**Exercise**: Your task is to copy the listing exactly. Drop any pictures from the copy.

##############################

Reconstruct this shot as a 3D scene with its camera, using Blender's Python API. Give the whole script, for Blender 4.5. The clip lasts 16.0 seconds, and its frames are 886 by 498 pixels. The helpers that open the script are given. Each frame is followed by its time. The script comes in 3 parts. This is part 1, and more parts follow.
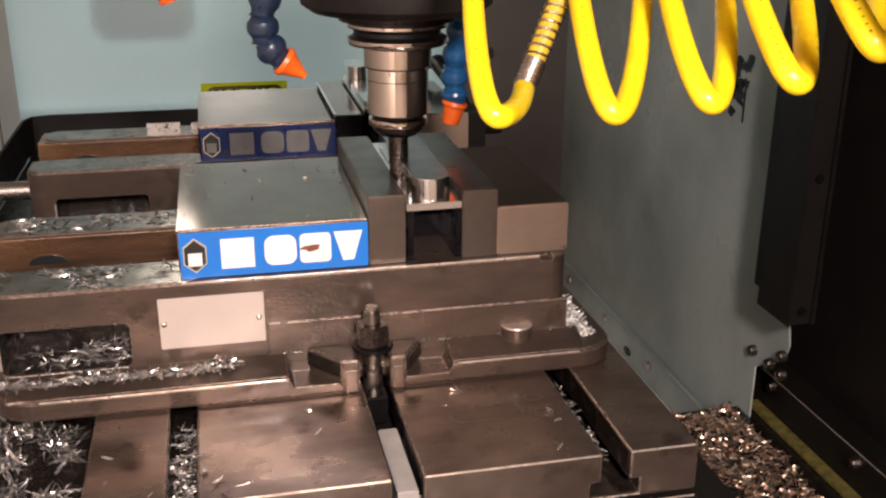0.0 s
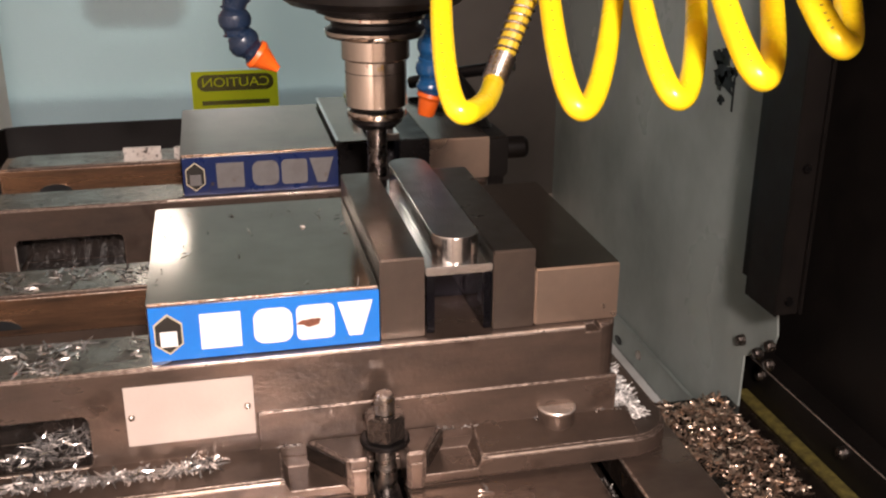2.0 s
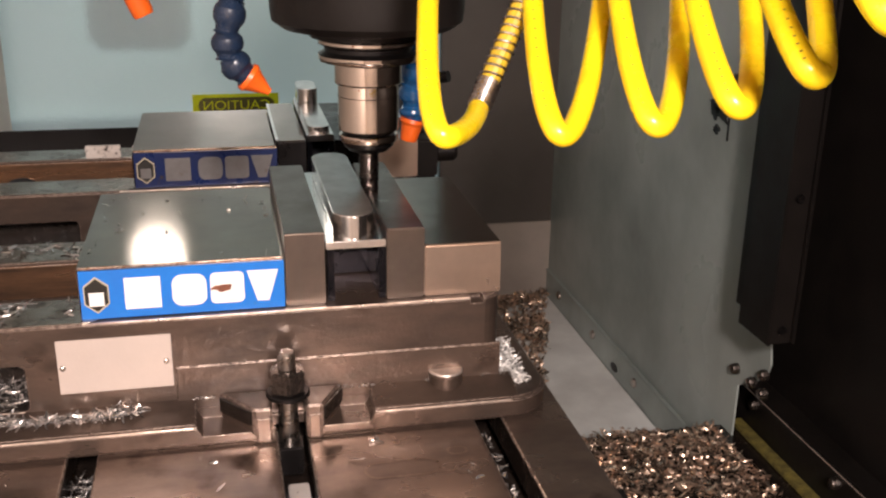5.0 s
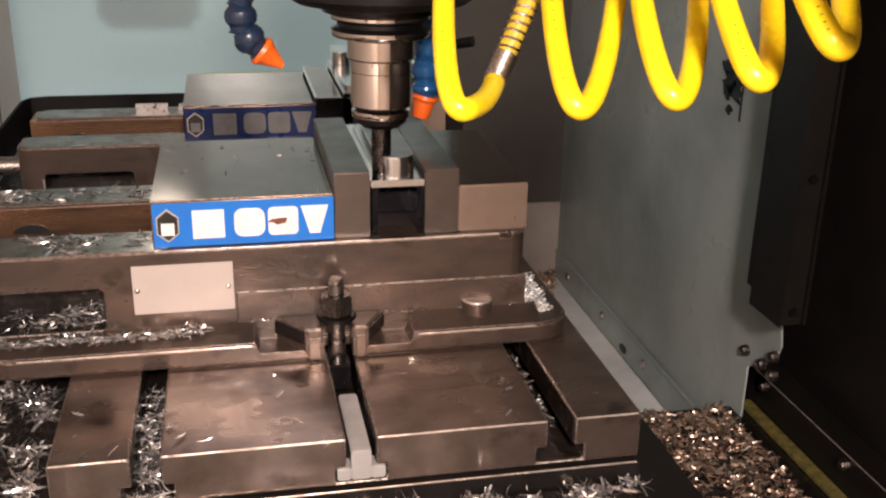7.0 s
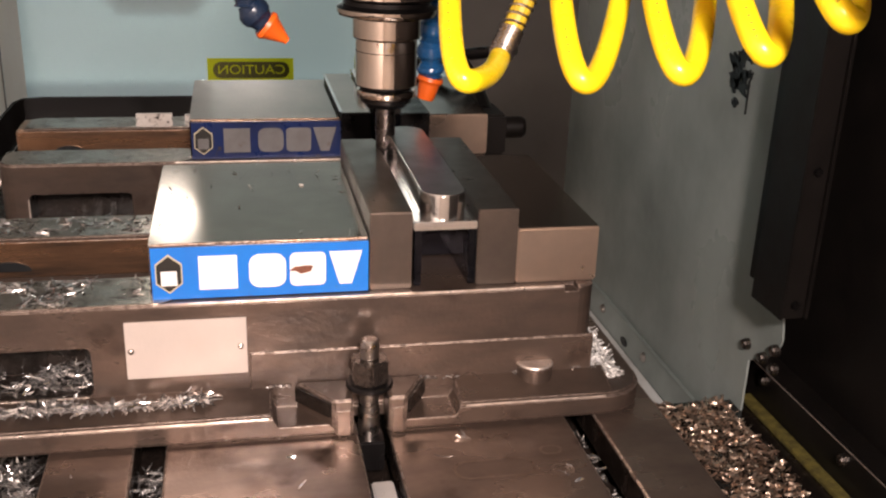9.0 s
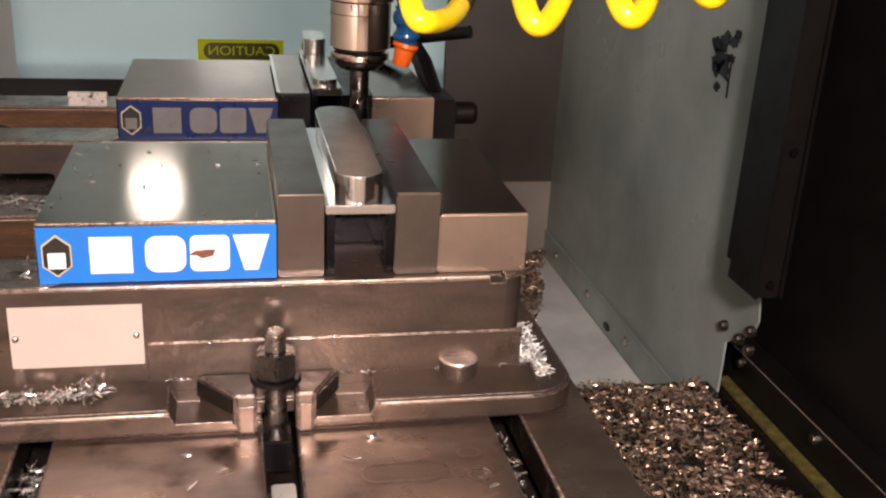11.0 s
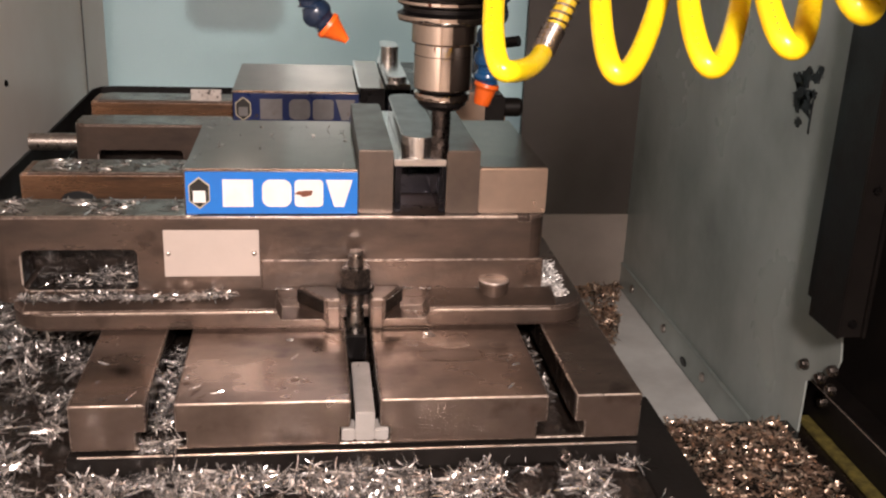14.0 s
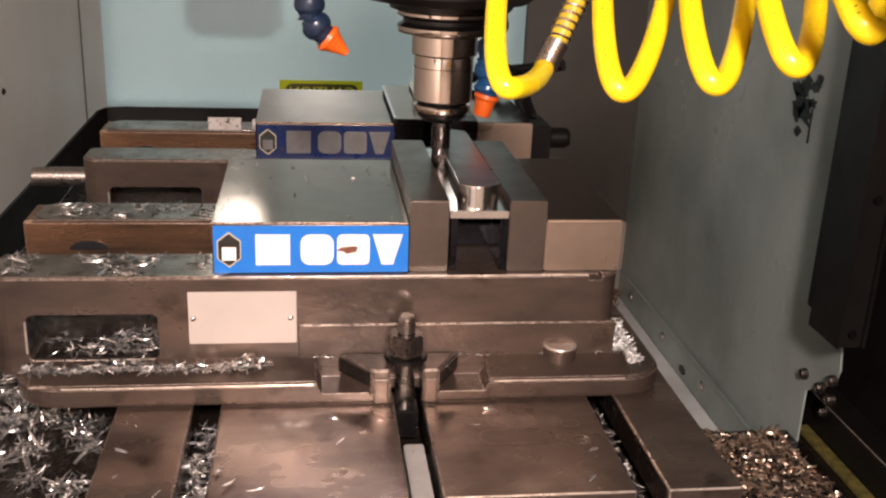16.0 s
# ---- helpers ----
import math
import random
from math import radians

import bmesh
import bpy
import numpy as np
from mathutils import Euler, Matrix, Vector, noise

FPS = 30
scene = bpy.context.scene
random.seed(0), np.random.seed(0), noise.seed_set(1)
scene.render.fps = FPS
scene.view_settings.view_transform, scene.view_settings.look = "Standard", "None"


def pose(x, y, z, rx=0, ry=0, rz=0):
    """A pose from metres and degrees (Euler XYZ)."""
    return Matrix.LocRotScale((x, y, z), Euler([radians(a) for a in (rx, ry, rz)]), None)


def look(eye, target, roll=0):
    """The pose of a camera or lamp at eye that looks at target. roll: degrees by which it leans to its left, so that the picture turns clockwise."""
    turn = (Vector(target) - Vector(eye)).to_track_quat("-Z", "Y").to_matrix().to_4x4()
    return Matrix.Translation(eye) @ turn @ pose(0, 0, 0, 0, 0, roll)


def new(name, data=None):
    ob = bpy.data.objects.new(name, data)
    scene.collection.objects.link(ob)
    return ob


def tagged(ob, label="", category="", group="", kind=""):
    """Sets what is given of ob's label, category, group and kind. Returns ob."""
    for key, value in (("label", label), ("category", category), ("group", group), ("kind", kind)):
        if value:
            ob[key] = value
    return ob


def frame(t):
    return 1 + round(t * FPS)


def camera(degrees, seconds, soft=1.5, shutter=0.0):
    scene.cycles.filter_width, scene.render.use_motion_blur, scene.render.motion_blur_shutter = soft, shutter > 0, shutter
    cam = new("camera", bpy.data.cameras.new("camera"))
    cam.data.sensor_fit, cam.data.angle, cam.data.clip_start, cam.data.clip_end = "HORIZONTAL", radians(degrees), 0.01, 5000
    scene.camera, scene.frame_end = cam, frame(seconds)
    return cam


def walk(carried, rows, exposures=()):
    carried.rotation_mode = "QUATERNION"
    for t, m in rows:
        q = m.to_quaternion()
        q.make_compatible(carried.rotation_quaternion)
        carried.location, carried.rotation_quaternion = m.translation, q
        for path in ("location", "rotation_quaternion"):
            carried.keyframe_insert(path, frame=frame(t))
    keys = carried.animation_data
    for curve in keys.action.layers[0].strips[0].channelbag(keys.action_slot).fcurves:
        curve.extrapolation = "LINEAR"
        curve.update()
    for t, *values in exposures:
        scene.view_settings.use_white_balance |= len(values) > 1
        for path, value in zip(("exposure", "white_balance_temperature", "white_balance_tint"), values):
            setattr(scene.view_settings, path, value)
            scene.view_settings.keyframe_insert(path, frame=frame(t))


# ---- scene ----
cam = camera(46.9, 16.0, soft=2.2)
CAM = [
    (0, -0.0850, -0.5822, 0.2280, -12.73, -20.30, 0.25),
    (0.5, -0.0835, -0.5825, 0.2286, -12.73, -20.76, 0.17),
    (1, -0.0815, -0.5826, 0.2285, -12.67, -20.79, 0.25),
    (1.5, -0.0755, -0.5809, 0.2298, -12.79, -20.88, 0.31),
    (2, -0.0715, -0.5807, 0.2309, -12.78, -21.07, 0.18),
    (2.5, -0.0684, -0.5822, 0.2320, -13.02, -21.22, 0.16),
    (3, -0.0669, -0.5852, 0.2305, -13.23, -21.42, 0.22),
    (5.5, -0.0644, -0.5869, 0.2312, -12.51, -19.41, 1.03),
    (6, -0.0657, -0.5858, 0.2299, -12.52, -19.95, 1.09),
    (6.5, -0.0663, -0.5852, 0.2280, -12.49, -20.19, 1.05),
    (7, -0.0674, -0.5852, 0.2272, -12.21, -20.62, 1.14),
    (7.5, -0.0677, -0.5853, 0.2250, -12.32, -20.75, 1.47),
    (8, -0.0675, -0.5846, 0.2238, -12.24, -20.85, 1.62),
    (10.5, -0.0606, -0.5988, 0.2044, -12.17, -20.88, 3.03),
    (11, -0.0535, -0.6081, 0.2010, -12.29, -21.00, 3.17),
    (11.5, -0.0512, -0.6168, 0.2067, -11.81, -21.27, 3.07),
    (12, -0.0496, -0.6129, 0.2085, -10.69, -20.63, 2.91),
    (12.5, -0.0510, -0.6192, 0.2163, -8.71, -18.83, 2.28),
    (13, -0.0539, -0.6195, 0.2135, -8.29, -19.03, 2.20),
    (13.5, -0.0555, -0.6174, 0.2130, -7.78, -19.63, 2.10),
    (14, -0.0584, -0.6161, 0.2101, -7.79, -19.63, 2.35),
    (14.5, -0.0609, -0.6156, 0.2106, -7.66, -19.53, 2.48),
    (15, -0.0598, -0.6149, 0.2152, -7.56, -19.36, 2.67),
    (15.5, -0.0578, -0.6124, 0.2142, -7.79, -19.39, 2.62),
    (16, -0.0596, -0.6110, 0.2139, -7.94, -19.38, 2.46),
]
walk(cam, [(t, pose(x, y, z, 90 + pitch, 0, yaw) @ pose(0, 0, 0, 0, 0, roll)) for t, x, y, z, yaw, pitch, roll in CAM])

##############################

**Exercise answer**:
Reconstruct this shot as a 3D scene with its camera, using Blender's Python API. Give the whole script, for Blender 4.5. The clip lasts 16.0 seconds, and its frames are 886 by 498 pixels. The helpers that open the script are given. Each frame is followed by its time. The script comes in 3 parts. This is part 1, and more parts follow.
0.0 s
2.0 s
5.0 s
7.0 s
9.0 s
11.0 s
14.0 s
16.0 s
# ---- helpers ----
import math
import random
from math import radians

import bmesh
import bpy
import numpy as np
from mathutils import Euler, Matrix, Vector, noise

FPS = 30
scene = bpy.context.scene
random.seed(0), np.random.seed(0), noise.seed_set(1)
scene.render.fps = FPS
scene.view_settings.view_transform, scene.view_settings.look = "Standard", "None"


def pose(x, y, z, rx=0, ry=0, rz=0):
    """A pose from metres and degrees (Euler XYZ)."""
    return Matrix.LocRotScale((x, y, z), Euler([radians(a) for a in (rx, ry, rz)]), None)


def look(eye, target, roll=0):
    """The pose of a camera or lamp at eye that looks at target. roll: degrees by which it leans to its left, so that the picture turns clockwise."""
    turn = (Vector(target) - Vector(eye)).to_track_quat("-Z", "Y").to_matrix().to_4x4()
    return Matrix.Translation(eye) @ turn @ pose(0, 0, 0, 0, 0, roll)


def new(name, data=None):
    ob = bpy.data.objects.new(name, data)
    scene.collection.objects.link(ob)
    return ob


def tagged(ob, label="", category="", group="", kind=""):
    """Sets what is given of ob's label, category, group and kind. Returns ob."""
    for key, value in (("label", label), ("category", category), ("group", group), ("kind", kind)):
        if value:
            ob[key] = value
    return ob


def frame(t):
    return 1 + round(t * FPS)


def camera(degrees, seconds, soft=1.5, shutter=0.0):
    scene.cycles.filter_width, scene.render.use_motion_blur, scene.render.motion_blur_shutter = soft, shutter > 0, shutter
    cam = new("camera", bpy.data.cameras.new("camera"))
    cam.data.sensor_fit, cam.data.angle, cam.data.clip_start, cam.data.clip_end = "HORIZONTAL", radians(degrees), 0.01, 5000
    scene.camera, scene.frame_end = cam, frame(seconds)
    return cam


def walk(carried, rows, exposures=()):
    carried.rotation_mode = "QUATERNION"
    for t, m in rows:
        q = m.to_quaternion()
        q.make_compatible(carried.rotation_quaternion)
        carried.location, carried.rotation_quaternion = m.translation, q
        for path in ("location", "rotation_quaternion"):
            carried.keyframe_insert(path, frame=frame(t))
    keys = carried.animation_data
    for curve in keys.action.layers[0].strips[0].channelbag(keys.action_slot).fcurves:
        curve.extrapolation = "LINEAR"
        curve.update()
    for t, *values in exposures:
        scene.view_settings.use_white_balance |= len(values) > 1
        for path, value in zip(("exposure", "white_balance_temperature", "white_balance_tint"), values):
            setattr(scene.view_settings, path, value)
            scene.view_settings.keyframe_insert(path, frame=frame(t))


# ---- scene ----
cam = camera(46.9, 16.0, soft=2.2)
CAM = [
    (0, -0.0850, -0.5822, 0.2280, -12.73, -20.30, 0.25),
    (0.5, -0.0835, -0.5825, 0.2286, -12.73, -20.76, 0.17),
    (1, -0.0815, -0.5826, 0.2285, -12.67, -20.79, 0.25),
    (1.5, -0.0755, -0.5809, 0.2298, -12.79, -20.88, 0.31),
    (2, -0.0715, -0.5807, 0.2309, -12.78, -21.07, 0.18),
    (2.5, -0.0684, -0.5822, 0.2320, -13.02, -21.22, 0.16),
    (3, -0.0669, -0.5852, 0.2305, -13.23, -21.42, 0.22),
    (5.5, -0.0644, -0.5869, 0.2312, -12.51, -19.41, 1.03),
    (6, -0.0657, -0.5858, 0.2299, -12.52, -19.95, 1.09),
    (6.5, -0.0663, -0.5852, 0.2280, -12.49, -20.19, 1.05),
    (7, -0.0674, -0.5852, 0.2272, -12.21, -20.62, 1.14),
    (7.5, -0.0677, -0.5853, 0.2250, -12.32, -20.75, 1.47),
    (8, -0.0675, -0.5846, 0.2238, -12.24, -20.85, 1.62),
    (10.5, -0.0606, -0.5988, 0.2044, -12.17, -20.88, 3.03),
    (11, -0.0535, -0.6081, 0.2010, -12.29, -21.00, 3.17),
    (11.5, -0.0512, -0.6168, 0.2067, -11.81, -21.27, 3.07),
    (12, -0.0496, -0.6129, 0.2085, -10.69, -20.63, 2.91),
    (12.5, -0.0510, -0.6192, 0.2163, -8.71, -18.83, 2.28),
    (13, -0.0539, -0.6195, 0.2135, -8.29, -19.03, 2.20),
    (13.5, -0.0555, -0.6174, 0.2130, -7.78, -19.63, 2.10),
    (14, -0.0584, -0.6161, 0.2101, -7.79, -19.63, 2.35),
    (14.5, -0.0609, -0.6156, 0.2106, -7.66, -19.53, 2.48),
    (15, -0.0598, -0.6149, 0.2152, -7.56, -19.36, 2.67),
    (15.5, -0.0578, -0.6124, 0.2142, -7.79, -19.39, 2.62),
    (16, -0.0596, -0.6110, 0.2139, -7.94, -19.38, 2.46),
]
walk(cam, [(t, pose(x, y, z, 90 + pitch, 0, yaw) @ pose(0, 0, 0, 0, 0, roll)) for t, x, y, z, yaw, pitch, roll in CAM])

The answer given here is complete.